═══ Material ═══
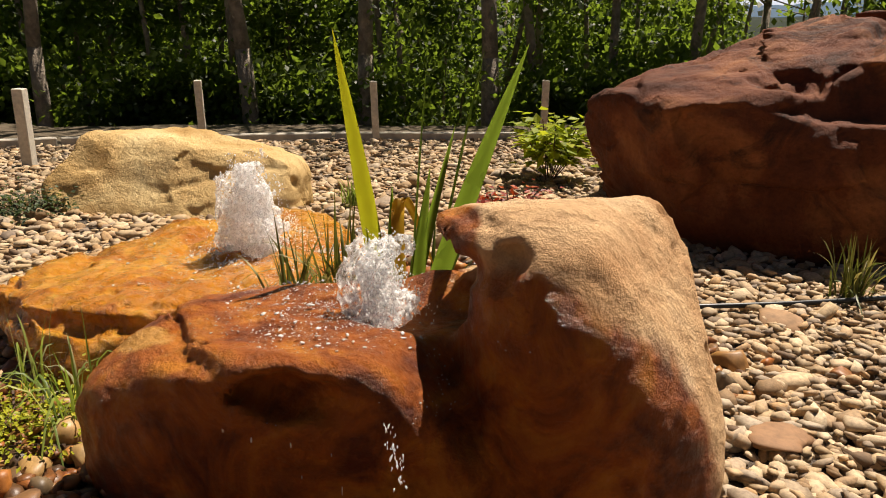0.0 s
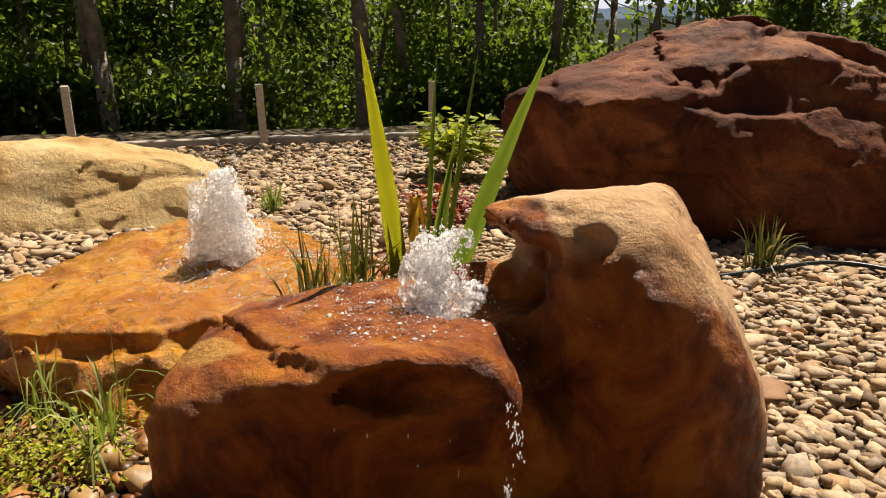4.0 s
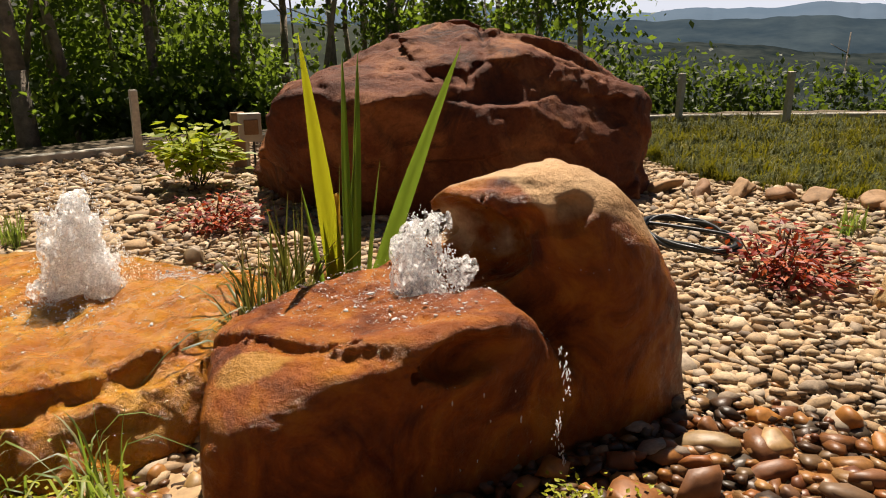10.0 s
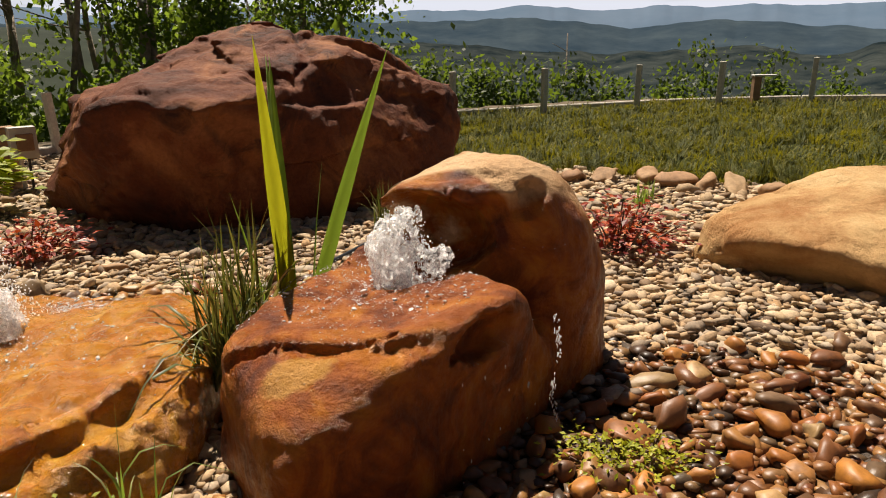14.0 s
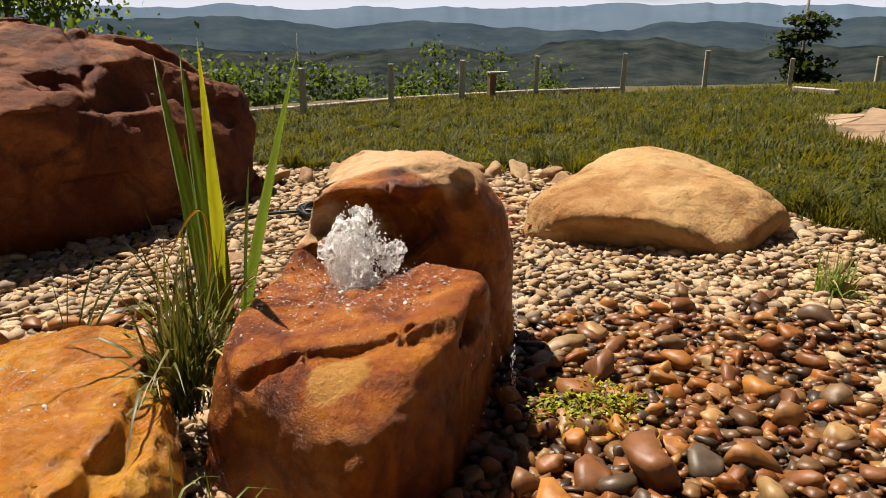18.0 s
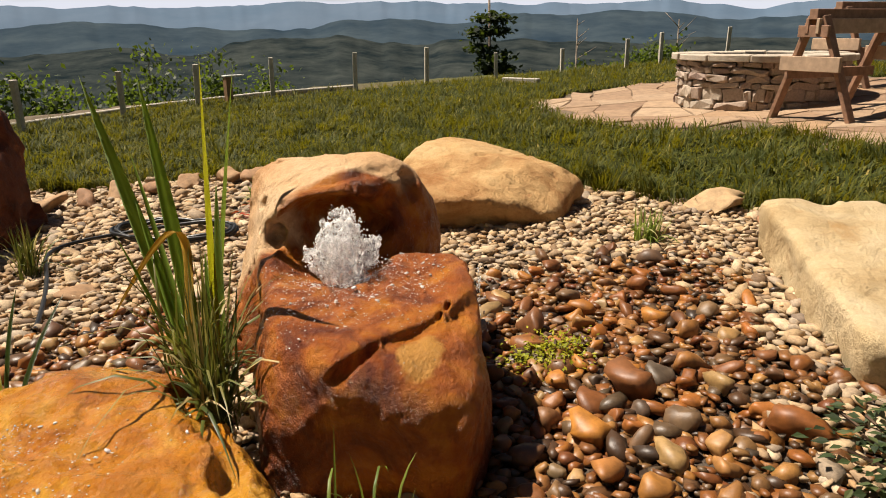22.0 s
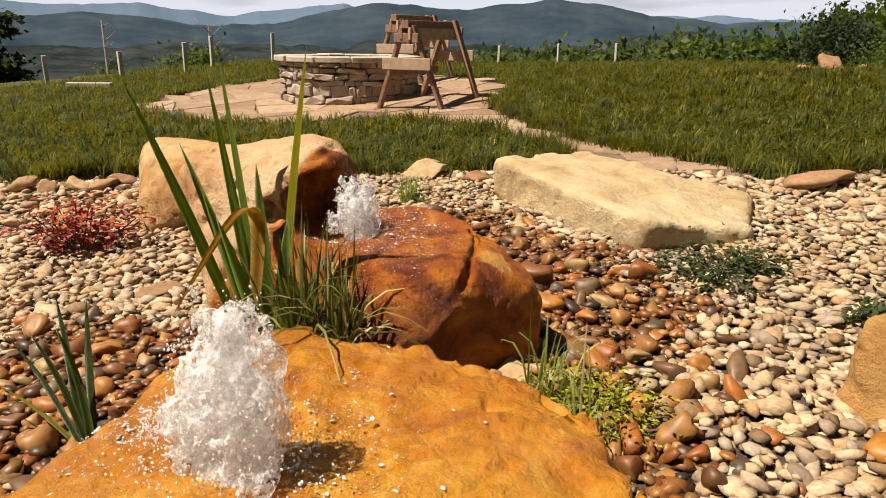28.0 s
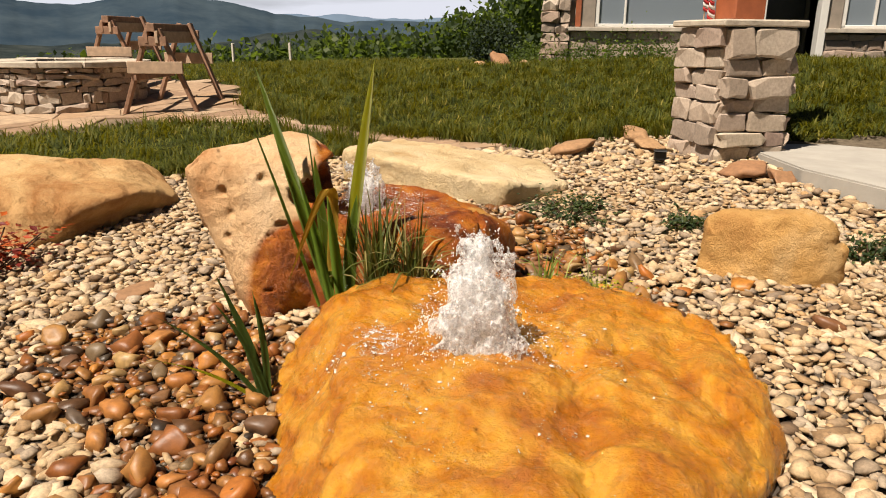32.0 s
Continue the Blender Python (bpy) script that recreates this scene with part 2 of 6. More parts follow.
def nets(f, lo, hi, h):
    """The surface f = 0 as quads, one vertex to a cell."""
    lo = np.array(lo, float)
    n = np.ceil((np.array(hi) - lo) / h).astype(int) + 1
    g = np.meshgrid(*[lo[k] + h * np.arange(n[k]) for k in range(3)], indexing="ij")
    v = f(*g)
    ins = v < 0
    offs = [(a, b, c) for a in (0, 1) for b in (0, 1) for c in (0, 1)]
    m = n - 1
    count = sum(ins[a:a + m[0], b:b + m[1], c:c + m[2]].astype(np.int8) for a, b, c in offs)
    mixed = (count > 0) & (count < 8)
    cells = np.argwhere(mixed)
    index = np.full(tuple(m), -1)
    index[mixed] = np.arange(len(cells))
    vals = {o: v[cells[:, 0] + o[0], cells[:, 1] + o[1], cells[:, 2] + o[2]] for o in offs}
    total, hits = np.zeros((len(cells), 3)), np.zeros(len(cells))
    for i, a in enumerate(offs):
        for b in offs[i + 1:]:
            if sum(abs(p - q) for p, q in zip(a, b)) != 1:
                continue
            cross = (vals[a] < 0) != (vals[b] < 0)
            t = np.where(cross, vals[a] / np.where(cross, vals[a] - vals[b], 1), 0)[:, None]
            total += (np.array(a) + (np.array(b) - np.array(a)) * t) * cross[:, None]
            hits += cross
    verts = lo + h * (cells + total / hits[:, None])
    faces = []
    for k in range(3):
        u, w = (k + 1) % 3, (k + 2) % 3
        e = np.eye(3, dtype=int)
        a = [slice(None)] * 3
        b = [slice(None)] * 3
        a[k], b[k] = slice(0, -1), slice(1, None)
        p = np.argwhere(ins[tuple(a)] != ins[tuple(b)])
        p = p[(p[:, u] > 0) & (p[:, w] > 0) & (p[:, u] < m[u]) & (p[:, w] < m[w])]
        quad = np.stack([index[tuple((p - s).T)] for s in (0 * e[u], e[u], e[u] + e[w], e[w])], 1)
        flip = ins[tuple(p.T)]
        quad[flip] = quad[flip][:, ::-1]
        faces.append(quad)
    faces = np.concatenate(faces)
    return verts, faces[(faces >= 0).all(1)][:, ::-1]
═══
> Work to be completed:
Transcribe the listing above verbatim. Omit the pictures.

> Expected output:
0.0 s
4.0 s
10.0 s
14.0 s
18.0 s
22.0 s
28.0 s
32.0 s
Continue the Blender Python (bpy) script that recreates this scene with part 2 of 6. More parts follow.
def nets(f, lo, hi, h):
    """The surface f = 0 as quads, one vertex to a cell."""
    lo = np.array(lo, float)
    n = np.ceil((np.array(hi) - lo) / h).astype(int) + 1
    g = np.meshgrid(*[lo[k] + h * np.arange(n[k]) for k in range(3)], indexing="ij")
    v = f(*g)
    ins = v < 0
    offs = [(a, b, c) for a in (0, 1) for b in (0, 1) for c in (0, 1)]
    m = n - 1
    count = sum(ins[a:a + m[0], b:b + m[1], c:c + m[2]].astype(np.int8) for a, b, c in offs)
    mixed = (count > 0) & (count < 8)
    cells = np.argwhere(mixed)
    index = np.full(tuple(m), -1)
    index[mixed] = np.arange(len(cells))
    vals = {o: v[cells[:, 0] + o[0], cells[:, 1] + o[1], cells[:, 2] + o[2]] for o in offs}
    total, hits = np.zeros((len(cells), 3)), np.zeros(len(cells))
    for i, a in enumerate(offs):
        for b in offs[i + 1:]:
            if sum(abs(p - q) for p, q in zip(a, b)) != 1:
                continue
            cross = (vals[a] < 0) != (vals[b] < 0)
            t = np.where(cross, vals[a] / np.where(cross, vals[a] - vals[b], 1), 0)[:, None]
            total += (np.array(a) + (np.array(b) - np.array(a)) * t) * cross[:, None]
            hits += cross
    verts = lo + h * (cells + total / hits[:, None])
    faces = []
    for k in range(3):
        u, w = (k + 1) % 3, (k + 2) % 3
        e = np.eye(3, dtype=int)
        a = [slice(None)] * 3
        b = [slice(None)] * 3
        a[k], b[k] = slice(0, -1), slice(1, None)
        p = np.argwhere(ins[tuple(a)] != ins[tuple(b)])
        p = p[(p[:, u] > 0) & (p[:, w] > 0) & (p[:, u] < m[u]) & (p[:, w] < m[w])]
        quad = np.stack([index[tuple((p - s).T)] for s in (0 * e[u], e[u], e[u] + e[w], e[w])], 1)
        flip = ins[tuple(p.T)]
        quad[flip] = quad[flip][:, ::-1]
        faces.append(quad)
    faces = np.concatenate(faces)
    return verts, faces[(faces >= 0).all(1)][:, ::-1]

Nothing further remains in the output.